GIVEN TASK →
Images are not part of the copy; write out the rest of the data exactly as given.

======

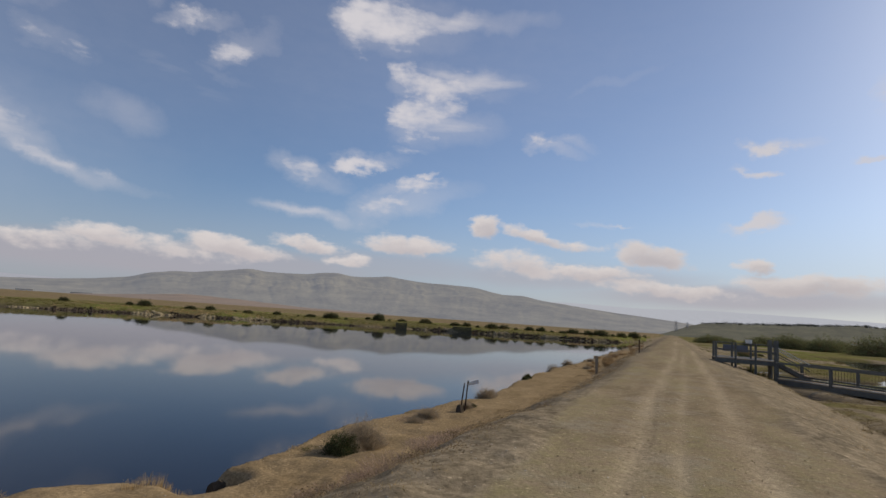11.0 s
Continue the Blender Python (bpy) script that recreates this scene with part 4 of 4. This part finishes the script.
scatter("dirt_clods", stone_shape(7), with_size(rng, xy, 0.005, 0.02, 0.5, 1.0), CLOD, "small crumbled clods of dry dirt", "dirt", -0.002)
b = np.interp(rng.uniform(0, 1, 2600), [0, 1], [62, 136])
d = np.interp(b, POND_SHORE[:, 0], POND_SHORE[:, 1]) - 0.2 + rng.normal(0, 0.45, len(b))
xy = np.stack([EYE_X + d * np.sin(np.radians(b)), EYE_Y + d * np.cos(np.radians(b))], -1)
spots = with_size(rng, xy, 0.12, 0.5, 0.4, 1.0)
broken = bumps(xy[:, 0], xy[:, 1], 4.0, 3, 87)
scatter("mud_edge", stone_shape(4, 0.8), spots[broken < 0.12], MUD_STONE, "dark eroded mud clods along the far shore", "mud", -0.05)
scatter("bank_clods", stone_shape(9, 0.8), spots[broken > 0.2] + (0, 0, 0.05, 0, 0), SILT_BANK, "pale tan clods broken from the far bank", "mud", -0.1)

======

RESPONSE →
11.0 s
Continue the Blender Python (bpy) script that recreates this scene with part 4 of 4. This part finishes the script.
scatter("dirt_clods", stone_shape(7), with_size(rng, xy, 0.005, 0.02, 0.5, 1.0), CLOD, "small crumbled clods of dry dirt", "dirt", -0.002)
b = np.interp(rng.uniform(0, 1, 2600), [0, 1], [62, 136])
d = np.interp(b, POND_SHORE[:, 0], POND_SHORE[:, 1]) - 0.2 + rng.normal(0, 0.45, len(b))
xy = np.stack([EYE_X + d * np.sin(np.radians(b)), EYE_Y + d * np.cos(np.radians(b))], -1)
spots = with_size(rng, xy, 0.12, 0.5, 0.4, 1.0)
broken = bumps(xy[:, 0], xy[:, 1], 4.0, 3, 87)
scatter("mud_edge", stone_shape(4, 0.8), spots[broken < 0.12], MUD_STONE, "dark eroded mud clods along the far shore", "mud", -0.05)
scatter("bank_clods", stone_shape(9, 0.8), spots[broken > 0.2] + (0, 0, 0.05, 0, 0), SILT_BANK, "pale tan clods broken from the far bank", "mud", -0.1)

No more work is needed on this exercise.